UN ponders latest peace deal

As the jet carrying Jimmy Carter left Belgrade on the last leg of his Bosnian peace mission, UN officials in the former Yugoslavia considered how best to implement the ceasefire brokered (amid much scepticism) by the former US president.

Yasushi Akashi, the senior UN envoy, is to visit Sarajevo and the Bosnian Serb "capital", Pale, for talks today on the truce due to begin at noon tomorrow. Alexander Ivanko, a UN spokesman, said in Sarajevo: "Our understanding is that both sides are serious in their pursuit of an agreement on the cessation of hostilities." The Carter visit "created a certain momentum for peace"; the UN must harness this if it is to change the standard pattern in Bosnia, where cease-fires are honoured only in the breach.

The first snows of winter fell on Sarajevo and the UN "safe area" of Bihac yesterday, where fighting had intensified over the past 48 hours. Tuesday had been "probably the worst day in Bihac thus far, at least in the recent past", according to Lieutenant-Colonel Gary Coward, a UN spokesman.

Senior officers are dusting off contingency plans for the monitoring or enforcement of a truce, while civilian officials ponder how best to persuade the parties to see in 1995 with four months of peace. Under the Carter deal, a cessation of hostilities should be negotiated over the next week with the aim of reaching agreement by 1 January.

However, there seems to be some confusion over the specifics of the deal: three separate agreements were signed by Mr Carter during his stay, two with the Serbs and one with the government. "The first impression is that the agreement reached is unclear,"the Sarajevo daily Oslobodjenje said yesterday.

Today Mr Akashi will try to flesh out the deal - possibly, officials say, incorporating elements of a ceasefire proposal he put to the parties several weeks ago. "It kind of dovetails with Carter's, but it's not the same thing," one source said. There appears to have been some tension between UN headquarters and the former US president over the deal.

"I think it's a bit too pro-Serb," said one senior UN official not known for favouring the Bosnian government.
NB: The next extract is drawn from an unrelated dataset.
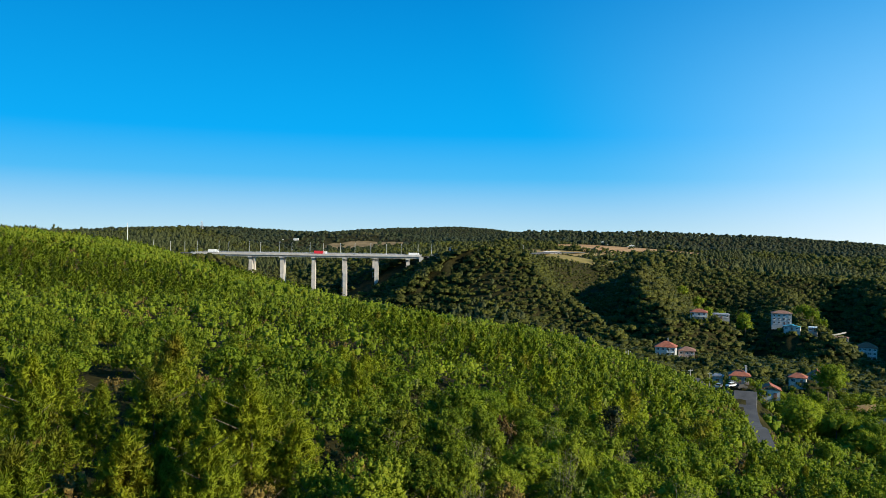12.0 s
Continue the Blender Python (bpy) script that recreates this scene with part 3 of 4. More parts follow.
wood_shapes = [far_tree(h, r, 6, 6, 0.75) for h, r in ((4.2, 3.6), (5.0, 3.4), (3.6, 3.8), (5.6, 3.8), (4.4, 3.2), (3.0, 3.2), (7.4, 3.8), (4.0, 4.2))]
pine_shapes = [far_pine(h, r, 5, 3, 1.0) for h, r in ((7.5, 2.8), (9.0, 3.0), (6.5, 2.6), (8.2, 3.2), (10.0, 3.0))]
plateau_shapes = [far_tree(h, 3.8, 4, 2, 1.3) for h in (4.6, 5.4, 6.2, 5.0, 7.0)]


def fan(x, y):
    return (x > -30 - 0.78 * y) & (x < 30 + 0.72 * y)


def beyond(x, y):
    return fan(x, y) & (near_hill(x, y) < canopy_base(x, y) + 2) & ~clearing(x, y)


def flank(x, y):
    return (x > -110) & (y < 960)


# closer set on the flanks that face the flight
Xa, Ya = scatter(rng, -110, 520, 150, 960, 4.9, lambda x, y: beyond(x, y) & flank(x, y))
Xb, Yb = scatter(rng, -760, 720, 150, 1330, 6.6, lambda x, y: beyond(x, y) & ~flank(x, y) & ((x > -190) | (y > 700) | (rng.uniform(0, 1, x.shape) < 0.4)))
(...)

Mr Carter did not meet Mr Akashi after his visit to Sarajevo and Pale; instead, one source said: "Carter gave him two crumpled pieces of paper and said `these are the agreements, call me tomorrow if you have any questions'."

None the less, one UN official spoke of "very good prospects" for a genuine truce. Many Sarajevans agreed with Oslobodjenje: "The whole game with Carter was calculated just as the way for Pale to escape diplomatic isolation, and the `mutual agreement' asa way to avoid the Contact Group peace plan."
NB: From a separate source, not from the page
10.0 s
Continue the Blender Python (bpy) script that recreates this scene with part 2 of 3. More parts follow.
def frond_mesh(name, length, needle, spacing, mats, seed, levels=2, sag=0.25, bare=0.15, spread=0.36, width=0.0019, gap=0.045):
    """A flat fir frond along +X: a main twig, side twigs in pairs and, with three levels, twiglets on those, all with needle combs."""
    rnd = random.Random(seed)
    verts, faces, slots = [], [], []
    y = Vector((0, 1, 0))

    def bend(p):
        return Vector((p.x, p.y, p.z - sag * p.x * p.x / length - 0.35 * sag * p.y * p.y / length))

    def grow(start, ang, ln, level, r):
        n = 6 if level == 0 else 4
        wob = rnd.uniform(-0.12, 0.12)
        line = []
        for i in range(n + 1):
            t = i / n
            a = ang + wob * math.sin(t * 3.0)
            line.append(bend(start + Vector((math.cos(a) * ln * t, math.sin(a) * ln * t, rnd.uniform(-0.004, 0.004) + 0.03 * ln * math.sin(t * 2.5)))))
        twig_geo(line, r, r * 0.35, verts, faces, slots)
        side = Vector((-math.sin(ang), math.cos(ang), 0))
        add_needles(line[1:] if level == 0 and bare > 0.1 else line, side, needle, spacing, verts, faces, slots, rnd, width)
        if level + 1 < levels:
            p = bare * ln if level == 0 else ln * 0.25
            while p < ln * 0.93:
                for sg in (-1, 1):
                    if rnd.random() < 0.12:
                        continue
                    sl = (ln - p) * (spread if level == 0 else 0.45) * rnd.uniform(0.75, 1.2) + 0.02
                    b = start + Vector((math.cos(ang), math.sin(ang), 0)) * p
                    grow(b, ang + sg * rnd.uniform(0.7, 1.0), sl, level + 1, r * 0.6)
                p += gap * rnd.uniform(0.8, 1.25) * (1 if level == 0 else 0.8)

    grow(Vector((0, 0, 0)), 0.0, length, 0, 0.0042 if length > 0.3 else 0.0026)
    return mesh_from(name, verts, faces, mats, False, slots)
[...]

But the official was more optimistic: "The Serbs have a lot at stake in these agreements. If this fails, their prospects are pretty dim, and that was made clear to them." However, on the negotiations for a political settlement scheduled during the four-month truce, "That's a whole other ball game."

Another UN source said: "Even if there is a tiny, slim chance that there will be some progress because of this, it is at the cost of delivering the Serbs an enormous propaganda coup and giving up some of the pressure on the Serbs to sign the Contact Group plan."

Pale has repeatedly rejected that proposal; now it is committed only to negotiating on the "basis" of the plan, a wording the Bosnian government refused to accept. "There is no real sign both sides are inching towards some kind of settlement," the sourc e added.